Even when Arsenal were building a daunting lead at the top of the Premier League and excitement was building in north London there were those who questioned whether Mikel Arteta’s side would be able to cope when Manchester City turned up the heat.
Until a week ago it appeared they were taking it all in their stride as they arrived at Anfield on a seven-match winning run in the league and then went 2-0 ahead against Liverpool inside a scintillating half an hour.
Perhaps then the enormity of what was looming on the horizon — a first league title since 2004 — began to sink in.
Liverpool roared back to draw 2-2 and were unlucky not to claim all three points as Arsenal visibly shrank.
When the Gunners went 2-0 ahead at West Ham on Sunday, this time inside 10 minutes, it appeared they had recovered their poise after the trauma of last weekend on Merseyside.
But, again, Arsenal stopped doing what they have done so well all season as the weight of expectation sagged their shoulders and West Ham, just like Liverpool, took advantage to seize control having been initially outplayed.
A needless penalty converted by Said Benrahma and a superb volley by Jarrod Bowen cancelled out early strikes by Gabriel Jesus and Martin Odegaard in a thrilling 2-2 draw.
To make matters worse Bukayo Saka had sent a penalty well wide a couple of minutes before Bowen’s equaliser.
City, who are now only four points behind Arsenal with a game in hand and with a home match to come against Arteta’s side, certainly do not need any help to win titles.
But Arsenal have offered up the sort of gifts that Pep Guardiola’s ruthless side are unlikely to reciprocate as they seek a fifth Premier League title in six seasons.
Arteta’s face at the final whistle said it all and he knows that Arsenal have lost control of the title race.
The Spaniard would not accept that nerves were a factor but was right to criticise his side’s lack of game management.
“When I see a team playing with that flow at 2-0 certainly it’s not the pressure,” Arteta told reporters. “It’s that we misunderstood what the game needed in that moment.
“There is a moment where you could go 3-1 up after 50 minutes and probably the game is over.

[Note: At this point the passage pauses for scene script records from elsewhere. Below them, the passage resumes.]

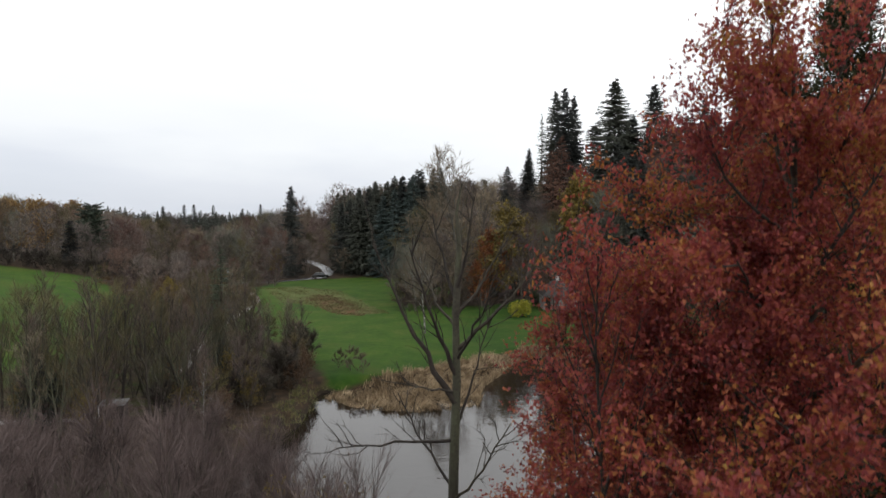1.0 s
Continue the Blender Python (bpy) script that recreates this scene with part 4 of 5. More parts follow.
pond_tree()
for i in range(2):
    wood, tw, _ = bare_tree(90 + i, 9.8, 0.10, low=0.15, n1=18, n2=7, n3=18, lean=0.6, up=0.10, reach=0.26, twig=(0.6, 0.010), sides=(6, 4, 3), stems=2, seg2=2, seg1=5)
    tree_kind("thicket%d" % i, "bare_tree", "slim leafless tree with a haze of brown twigs", "tree", wood, BARK_DARK, tw, TWIG_NEAR)
for x, y, s, k in ((-3.9, 9.2, 1.0, 0), (-6.0, 10.6, 0.95, 1), (-8.2, 11.5, 0.95, 0), (-5.0, 13.0, 0.9, 1), (-9.5, 14.5, 0.95, 1), (-7.0, 15.0, 0.9, 0), (-3.4, 12.5, 0.75, 1),
                   (-11.5, 17.0, 1.0, 0), (-8.5, 18.5, 1.05, 1), (-13.5, 21, 1.1, 0), (-5.6, 18.0, 0.9, 0), (-10.5, 22.5, 1.1, 1), (-16, 25, 1.15, 1), (-5.2, 8.3, 0.8, 1), (-2.9, 9.9, 0.7, 0), (-4.6, 10.8, 0.9, 1),
                   (-7.2, 12.6, 0.95, 0), (-10.2, 12.8, 0.9, 1), (-6.2, 16.8, 0.95, 1), (-12.2, 15.5, 1.0, 1), (-9.0, 20.5, 1.05, 0), (-14.5, 18.5, 1.05, 0), (-4.4, 15.4, 0.8, 0), (-7.8, 23.5, 0.9, 1), (-2.5, 7.3, 0.8, 0), (-4.1, 7.0, 0.9, 1), (-5.3, 7.6, 0.95, 0), (-1.7, 8.0, 0.6, 1), (-3.3, 8.4, 0.8, 1)):
    top = 15.0 - 0.317 * y - 1.6 * (1.1 - min(s, 1.1))
    plant("thicket%d" % k, x, y, s, x, (top - at(x, y)) / 9.8)
BEECH = dict(low=0.08, n1=38, n2=9, n3=9, twig=(0.5, 0.007), reach=0.31, sides=(8, 5, 4), lean=1.15, up=0.06, seg2=2, wob=0.12, dome=0.68)
wood, tw, lv = leafy(7, 15.2, 0.2, 104000, 0.06, thin=True, small=True, **BEECH)
arm = 1 + BEECH["n2"]
tri = lv[0][0].reshape(-1, 3, 3)
mid = tri.mean(1)
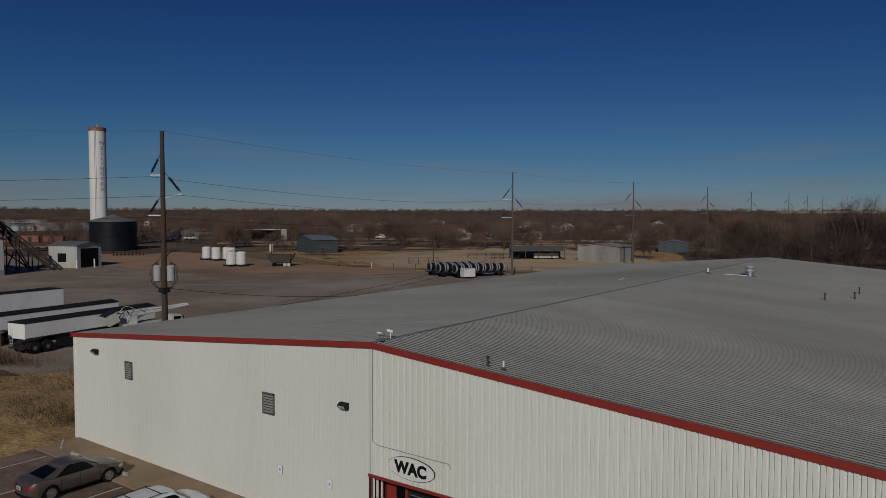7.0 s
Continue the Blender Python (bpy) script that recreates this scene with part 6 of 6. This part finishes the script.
# pens of pipe panels
def pen(x, y, rz, n, m):
    t = thing("pipe_pen", on_land(x, y, rz), "low rusty pipe livestock pen on the straw field", "pen", "livestock pens")
    for i in range(n + 1):
        bm = bmesh.new()
        tube(bm, (i * 2.5, 0, 0), (i * 2.5, 0, 1.6), 0.06, None, 6)
        part("post", bm, M["rustdark"], t)
    for z in (0.5, 0.9, 1.25, 1.55):
        bm = bmesh.new()
        tube(bm, (0, 0, z), (n * 2.5, 0, z), 0.035, None, 5)
        part("rail", bm, M["rustdark"], t)
    for z in (0.5, 1.0, 1.5):
        bm = bmesh.new()
        tube(bm, (0, 0, z), (0, m, z), 0.035, None, 5)
        tube(bm, (n * 2.5, 0, z), (n * 2.5, m, z), 0.035, None, 5)
        part("rail", bm, M["rustdark"], t)


pen(-117.3, 119.5, 36, 3, 4)
pen(-115, 143, 37, 4, 5)
pen(-109, 146, 37, 3, 4)

# barns and houses
gable("metal_shed", on_land(-169.0, 137.5, -18.5), 11.5, 8.6, 4.0, 5.3, M["barngrey"], M["greyroof"], "blue grey metal shed with a low gabled roof", "shed",
      doors=(("s", 1.0, 4.4, 0.1, 3.2, M["barngrey"]), ("e", -1.8, 1.8, 0.2, 2.8, M["barngrey"])))
t = thing("wire_cage", on_land(-177.5, 131.5, 39), "dark wire cage of slim bars beside the metal shed", "cage")
for i in range(9):
    bx("bar", (-2.6 + i * 0.65 - 0.05, -2.6 + i * 0.65 + 0.05, -0.05, 0.05, 0, 2.5), M["rustdark"], t)
for z in (0.2, 2.4):
    bx("rail", (-2.7, 2.7, -0.06, 0.06, z, z + 0.1), M["rustdark"], t)
t = thing("white_tank", on_land(-181.0, 129.0), "slim upright white tank beside the wire cage", "tank")
bm = bmesh.new()
lathe(bm, [(0.5, 0), (0.55, 0.2), (0.55, 2.2), (0.3, 2.5)], 16)
part("vessel", bm, M["poly"], t, smooth=0.6)
t = thing("open_barn", on_land(-99.8, 155.0, 38) @ Matrix.Diagonal((0.92, 0.9, 0.72, 1)), "low open pole barn with a dark roof", "barn")
bm = bmesh.new()
prism(bm, [(-4.2, 3.2), (3.8, 4.6), (3.8, 4.8), (-4.2, 3.4)], -8, 8, "y")
bmesh.ops.rotate(bm, verts=bm.verts, matrix=Matrix.Rotation(radians(90), 3, "Z"))
part("roof", bm, M["oldroof"], t)
bx("back_wall", (-8, 8, 3.6, 3.8, 0, 4.5), M["barngrey"], t)
for x in (-7.8, -4, 0, 4, 7.8):
    bm = bmesh.new()
    tube(bm, (x, -4.0, 0), (x, -4.0, 3.2), 0.12, None, 6)
    part("post", bm, M["bark"], t)
bx("pale_panel", (-1, 6.5, -1.0, -0.85, 0.4, 2.2), M["offwhite"], t)
gable("grey_barn", on_land(-81.8, 160.5, 0), 12.0, 9.0, 3.9, 4.6, M["barnpale"], M["barnpale"], "long pale grey metal barn with streaked walls", "barn")
gable("grey_shed", on_land(-78.5, 208.2, 15), 9.2, 7, 2.8, 3.7, M["barngrey"], M["greyroof"], "blue grey shed with a low roof among trees", "shed", doors=(("e", 0.5, 3.5, 0.1, 3.2, M["seam"]),))
t = thing("open_shelter", on_land(-247, 183, 40), "pale metal shelter with a curved end wall", "shelter")
bx("roof", (-9, 9, -4, 4, 4.2, 4.5), M["offwhite"], t)
bx("end_wall", (6.5, 9, -4, 4, 0, 4.2), M["offwhite"], t)
for x in (-8.8, -4, 0, 4):
    bx("post", (x - 0.1, x + 0.1, -3.9, -3.7, 0, 4.2), M["bark"], t)
bx("back", (-9, 9, 3.8, 4, 0, 4.2), M["rustdark"], t)

HOUSES = [(-360, 203, 20, "w"), (-272, 158, 50, "b"), (-176, 252, 20, "w"), (-163, 262, 40, "t"), (-186, 243, 5, "w"), (-114, 282, 30, "w"), (-226, 373, 15, "w"), (-205, 383, 35, "t"), (-312, 336, 10, "g"),
          (-415, 309, 25, "w"), (-110, 466, 12, "w"), (-35, 258, 40, "w"), (-290, 285, 12, "t"), (-150, 340, 5, "w"), (-250, 420, 30, "w"), (-460, 260, 20, "t"), (-60, 330, 8, "g"), (-330, 420, 8, "w"), (-180, 480, 22, "w"), (-20, 300, 10, "t")]
for i, (x, y, rz, c) in enumerate(HOUSES):
    wall = {"w": M["offwhite"], "b": M["base"], "t": M["offwhite"], "g": M["whgrey"]}[c]
    word = {"w": "white", "b": "grey block", "t": "off-white", "g": "pale grey"}[c]
    roof = (M["darkroof"], M["tankroof"], M["greyroof"])[i % 3]
    gable("house", on_land(x, y, rz + 25), 9.0 + (i % 3), 11.0, 2.9, 4.8, wall, roof, f"small {word} house with a gabled roof among bare trees", "house",
          doors=(("s", -0.5, 0.5, 0.1, 2.2, M["seam"]),), windows=(("s", -3.2, -1.8, 1.0, 2.3, M["glass"]), ("s", 1.8, 3.2, 1.0, 2.3, M["glass"]), ("e", -3, -1.6, 1.0, 2.3, M["glass"]), ("e", 1.6, 3.0, 1.0, 2.3, M["glass"])), group="houses among the trees")
# long white freight roofs to the west
for x, y, rz, n in ((-420, 150, 30, 3), (-520, 120, 20, 4)):
    for k in range(n):
        a = radians(rz + 60)
        gable("long_shed", on_land(x + 26 * k * math.cos(a), y + 26 * k * math.sin(a), rz - 30), 8, 24, 3.3, 4.0, M["white"], M["offwhite"], "long pale low shed far beyond the yard", "shed", group="long far sheds")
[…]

Two minutes after that you concede the equaliser. This is part of football.
“My worry is after 2-0 that we made that huge mistake and didn’t understand what the game required.
“At that moment we gave them hope.”
Once the disappointment has diluted, however, Arsenal are still in a position of strength.
They host bottom club Southampton on Friday and, with City in FA Cup semi-final action next weekend, could go to the Etihad for what is being called a title decider on April 26 with a seven-point lead over the champions, albeit from two more games.
If they do, the pressure might then switch to Guardiola’s side who know they have little margin for error.